Moreover, the dollar’s strength is not just evident in the index. Several major currency pairs, including EUR/USD, AUD/USD, and USD/CAD, have shown signs of weakness against the greenback.
RBA to Stay the Course, But Aussie Dollar Faces Mounting Challenges
Across the Pacific, the Reserve Bank of Australia (RBA) is expected to maintain its cautious stance at its monetary policy meeting this week. While recent Australian economic data has shown some signs of cooling, with GDP growth slightly below expectations and inflation easing, RBA Governor Bullock has reiterated that inflation remains uncomfortably high and that further tightening may be required to bring it back to the target range.
This suggests that the RBA will likely keep interest rates unchanged for now, continuing its “higher for longer” strategy. However, the Australian dollar (AUD) faces a confluence of challenges, particularly against the resurgent US dollar.
The AUD/USD has broken below key support levels and formed a bearish pennant pattern, a technical formation that often precedes further declines. A break below the 0.6400 level could open the door for a move towards the 0.6300 support zone. Thursday’s Australian labor market data will be closely watched, as any signs of weakness could exacerbate the Aussie’s woes.
Eurozone Grapples with Economic Headwinds and ECB Rate Cut
The eurozone economy continues to face a challenging environment, with recent PMI data confirming ongoing contraction in major economies like Germany and France. Political instability in Germany, where Chancellor Scholz’s coalition government is facing internal strife, and difficulties in passing the budget in France add to the gloomy outlook. Against this backdrop, the European Central Bank (ECB) is widely expected to deliver a 25 basis point rate cut this week.
However, market participants will be paying close attention to ECB President Christine Lagarde’s tone and forward guidance. A dovish message, emphasizing downside risks to the eurozone economy and leaving the door open for further rate cuts, could weigh heavily on the euro. Concerns about fragmentation within the eurozone, with some member states facing higher borrowing costs than others, could also contribute to euro weakness.
The EUR/USD has been trading sideways lately, and a downside break could trigger a sharp decline towards parity. Traders will be closely monitoring the 1.0500 support level, a break of which could accelerate the euro’s descent.
Swiss Franc Awaits SNB Decision Amidst Diverging Expectations
The Swiss franc (CHF) faces uncertainty ahead of the Swiss National Bank (SNB) monetary policy meeting this week. Market expectations are divided, with some anticipating a 25 basis point rate cut, while others predict a more aggressive 50 basis point reduction. Inflation has been falling rapidly in Switzerland, but a modest 25 basis point cut may not be enough to significantly weaken the franc, especially given the safe-haven appeal of the currency.
The USD/CHF has been range-bound in recent weeks. A decisive break above the 87.50-88.00 resistance zone could signal further gains for the dollar, potentially targeting the 90.00 level. However, a surprise 50 basis point cut from the SNB could trigger a sharp reversal, sending the franc higher.

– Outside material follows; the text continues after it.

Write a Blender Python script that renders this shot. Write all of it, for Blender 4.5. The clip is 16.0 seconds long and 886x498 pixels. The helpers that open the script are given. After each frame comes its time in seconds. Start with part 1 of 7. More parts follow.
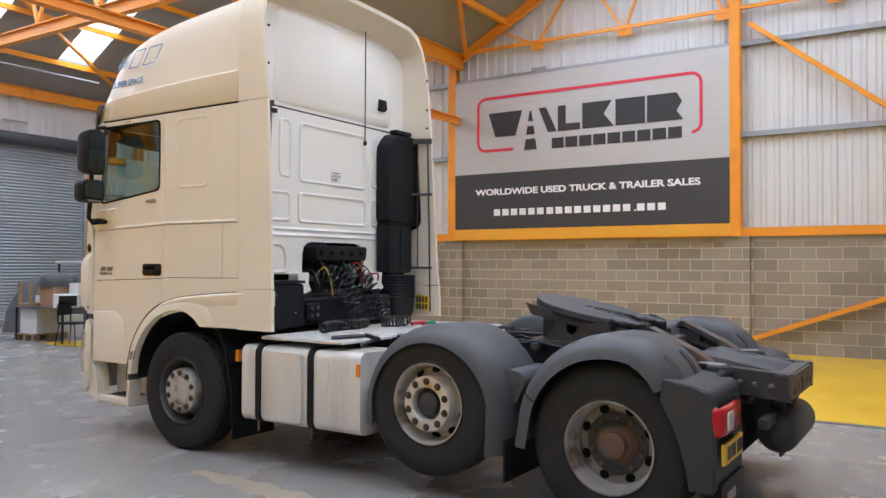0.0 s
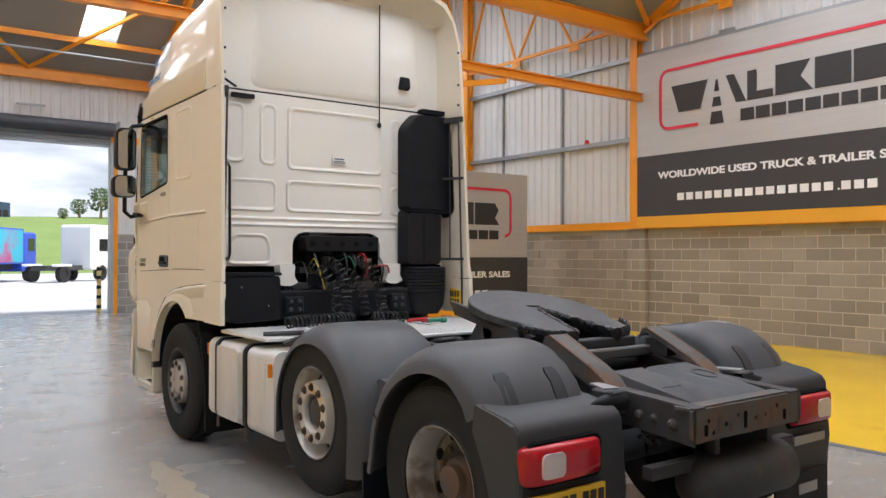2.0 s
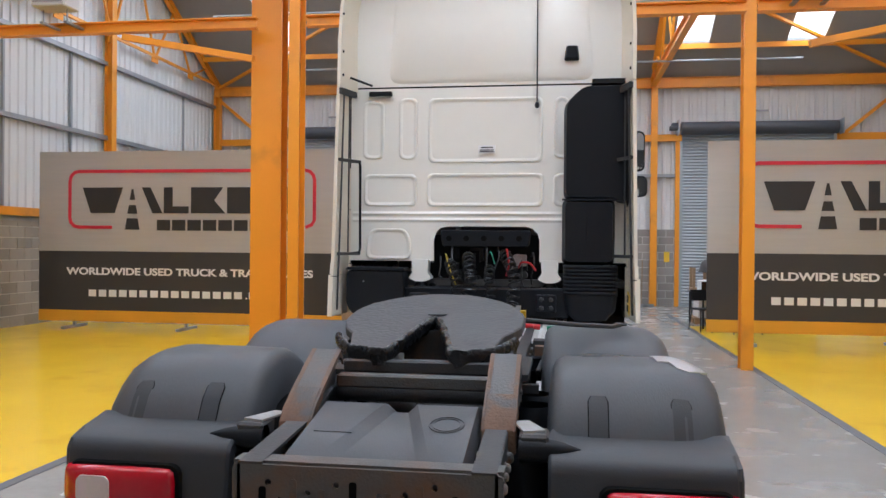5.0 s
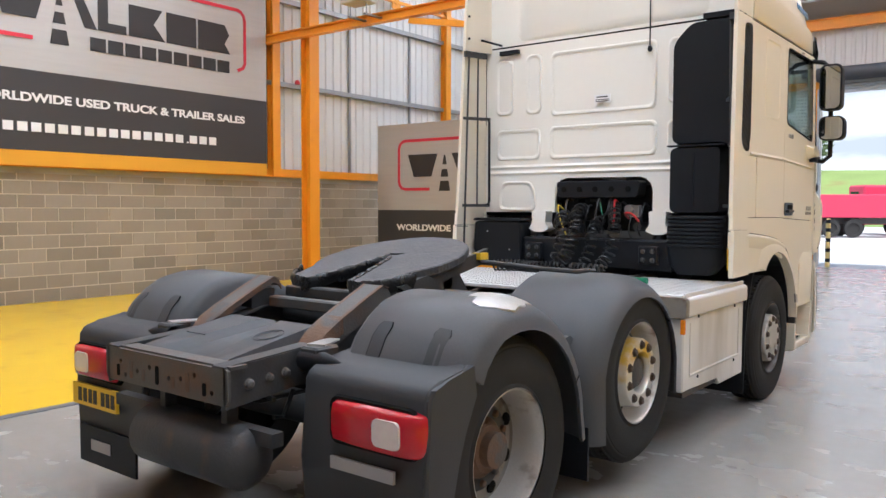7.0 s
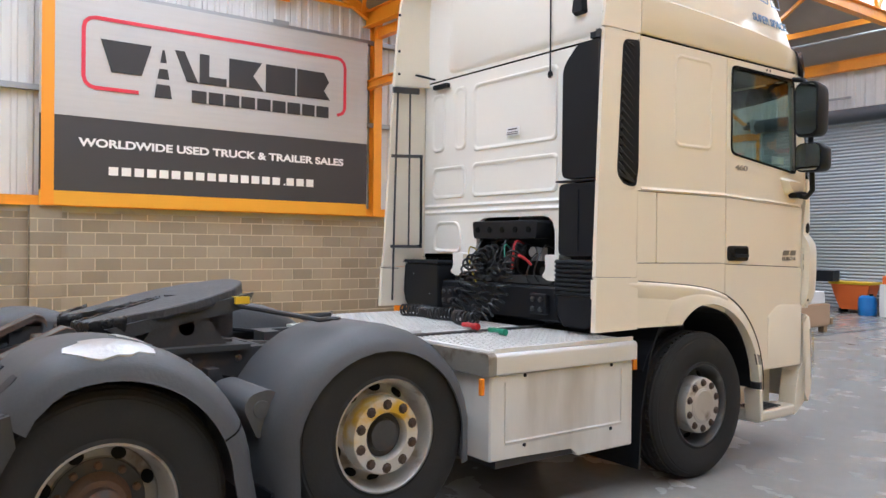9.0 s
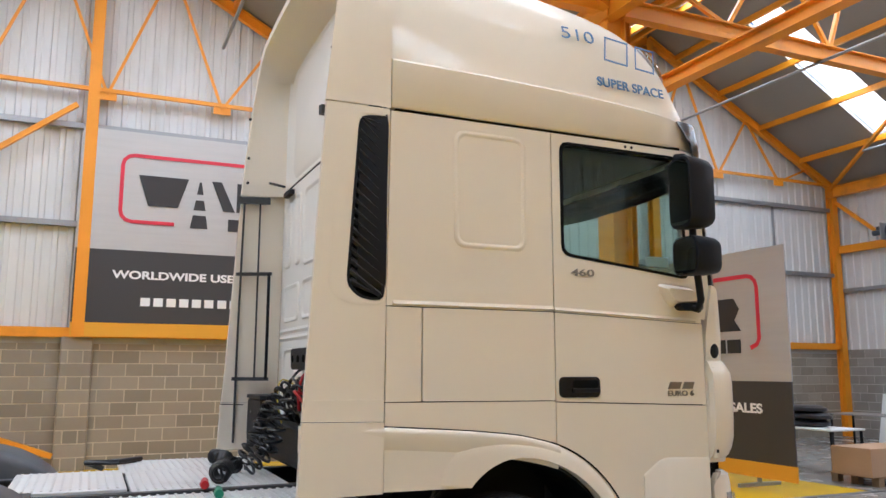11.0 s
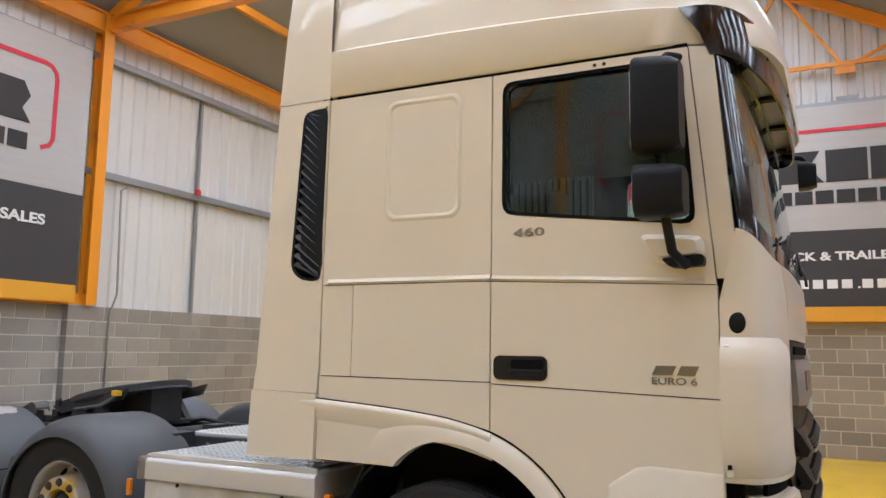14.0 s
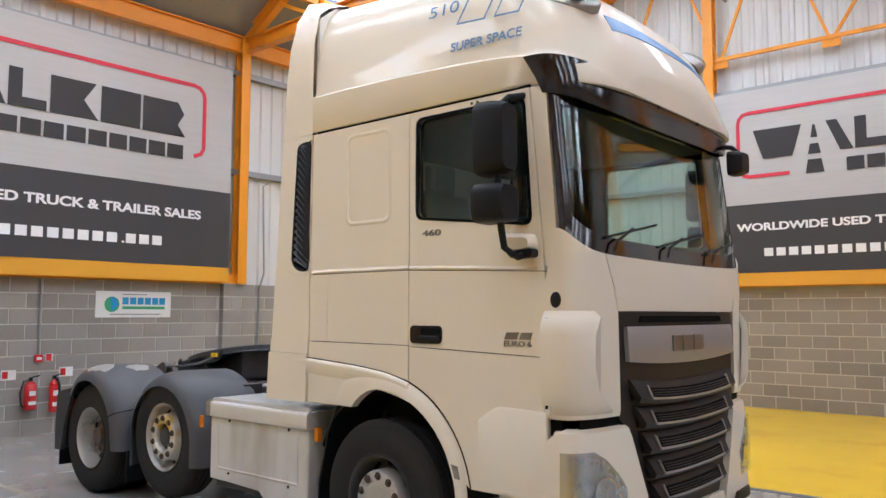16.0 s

Bank of Canada Poised for Another Dovish Move
The Bank of Canada (BoC) has been one of the most dovish central banks among the G7 economies, and it is expected to deliver another 50 basis point rate cut this week. Cooling inflation, a weakening labor market, and slowing economic growth support the BoC’s continued easing bias. Moreover, recent data showing a contraction in the Canadian manufacturing sector has further reinforced the case for looser monetary policy.
The USD/CAD has recently broken out to the upside, and the path of least resistance appears to be higher. The 1.4350, 1.4600, and even 1.4800 levels are potential targets for the pair, with the possibility of challenging the highs seen in 2016 and 2020.